• [RECORDED DATA]:
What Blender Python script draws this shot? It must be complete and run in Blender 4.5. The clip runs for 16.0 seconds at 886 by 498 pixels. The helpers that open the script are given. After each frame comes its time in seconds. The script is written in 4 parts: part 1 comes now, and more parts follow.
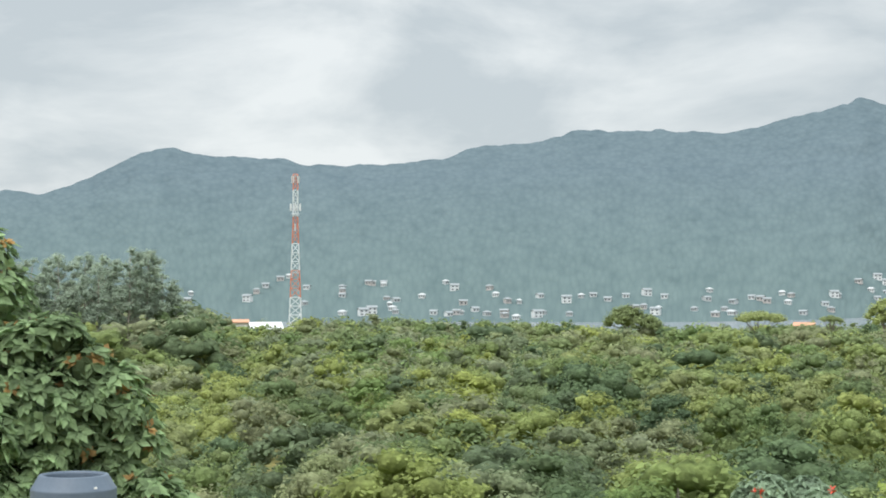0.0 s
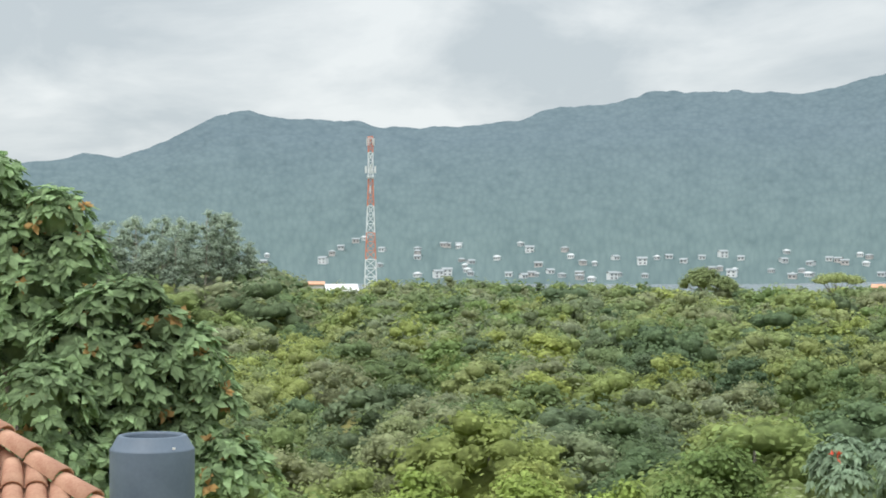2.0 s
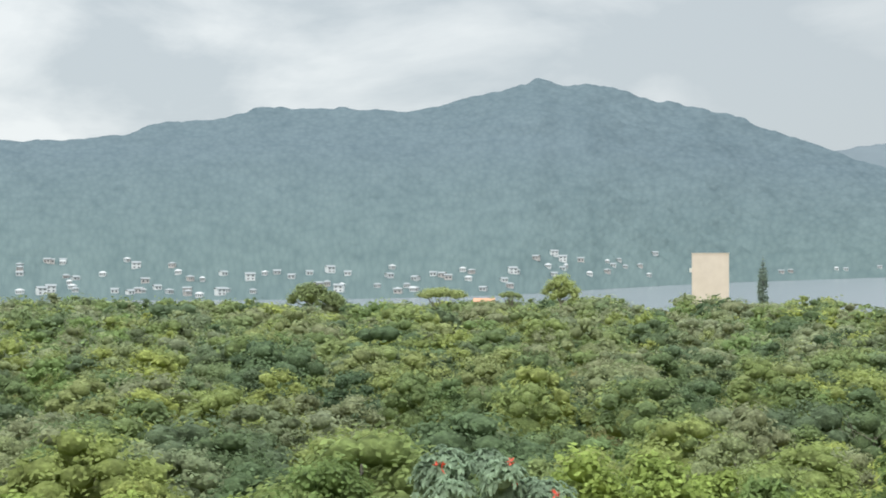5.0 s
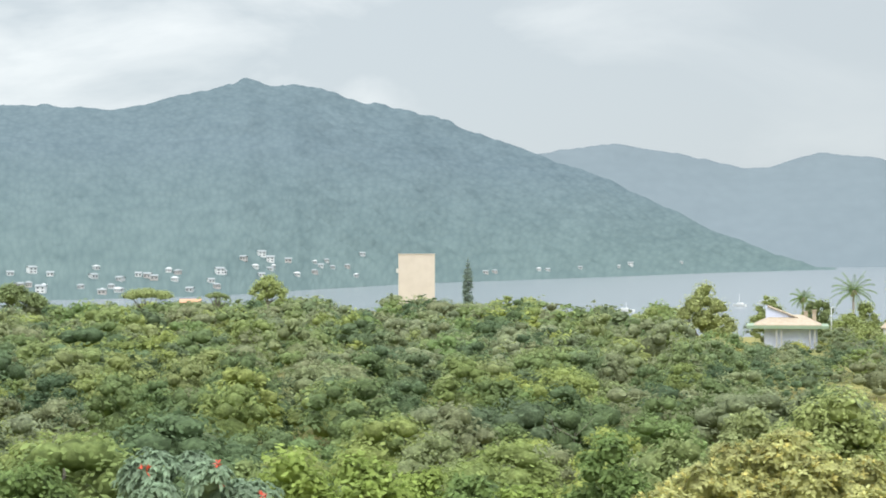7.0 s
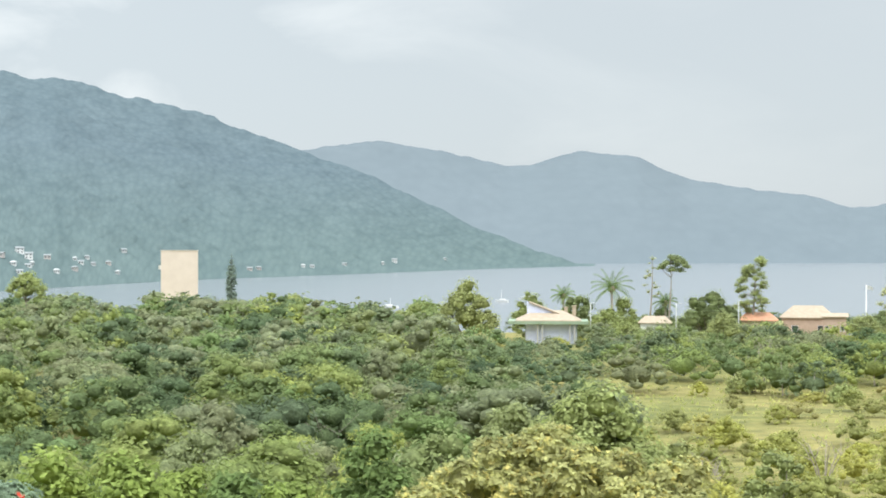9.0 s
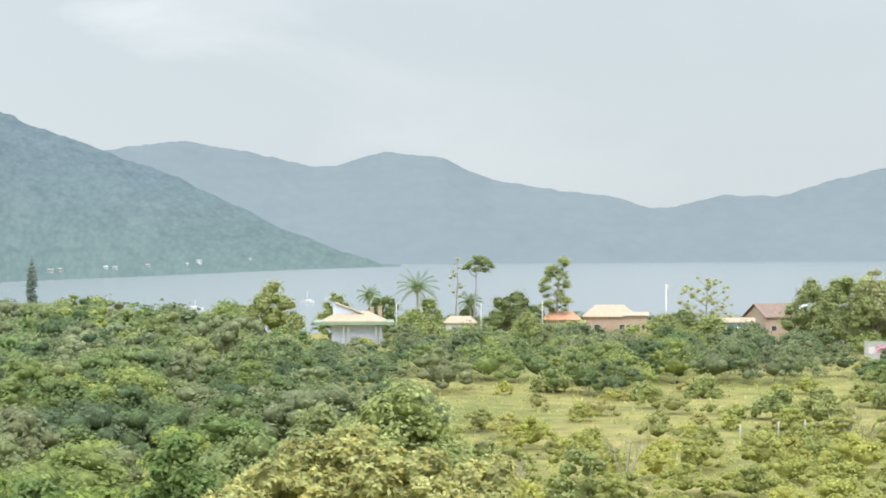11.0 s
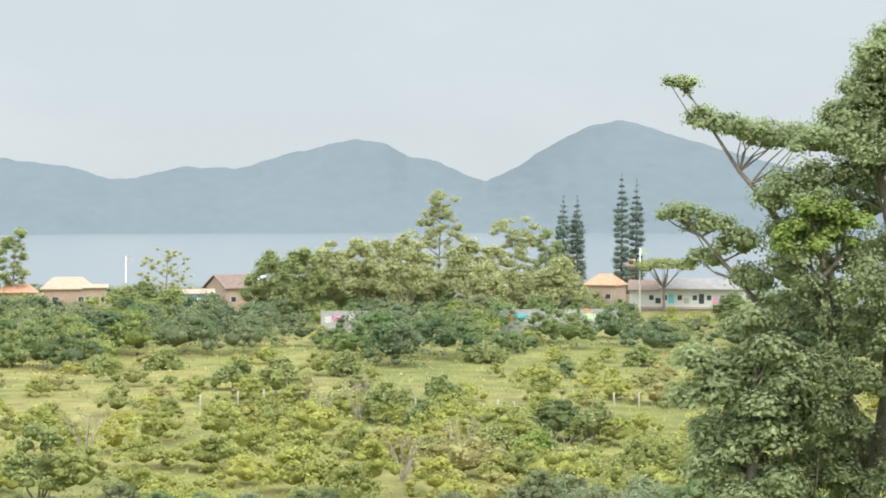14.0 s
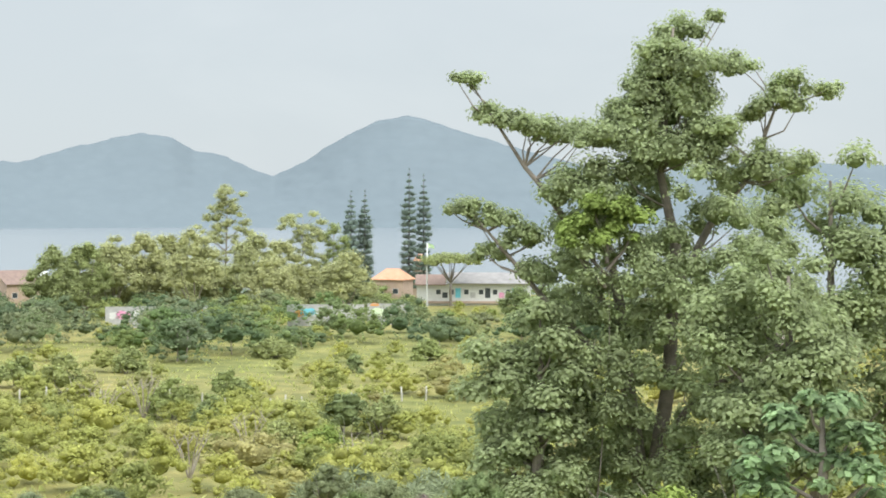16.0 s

• [WHAT THE TASK ASKS]: Images should not appear in the copy; retype the listing above exactly.

• [FULL RESPONSE]:
What Blender Python script draws this shot? It must be complete and run in Blender 4.5. The clip runs for 16.0 seconds at 886 by 498 pixels. The helpers that open the script are given. After each frame comes its time in seconds. The script is written in 4 parts: part 1 comes now, and more parts follow.
0.0 s
2.0 s
5.0 s
7.0 s
9.0 s
11.0 s
14.0 s
16.0 s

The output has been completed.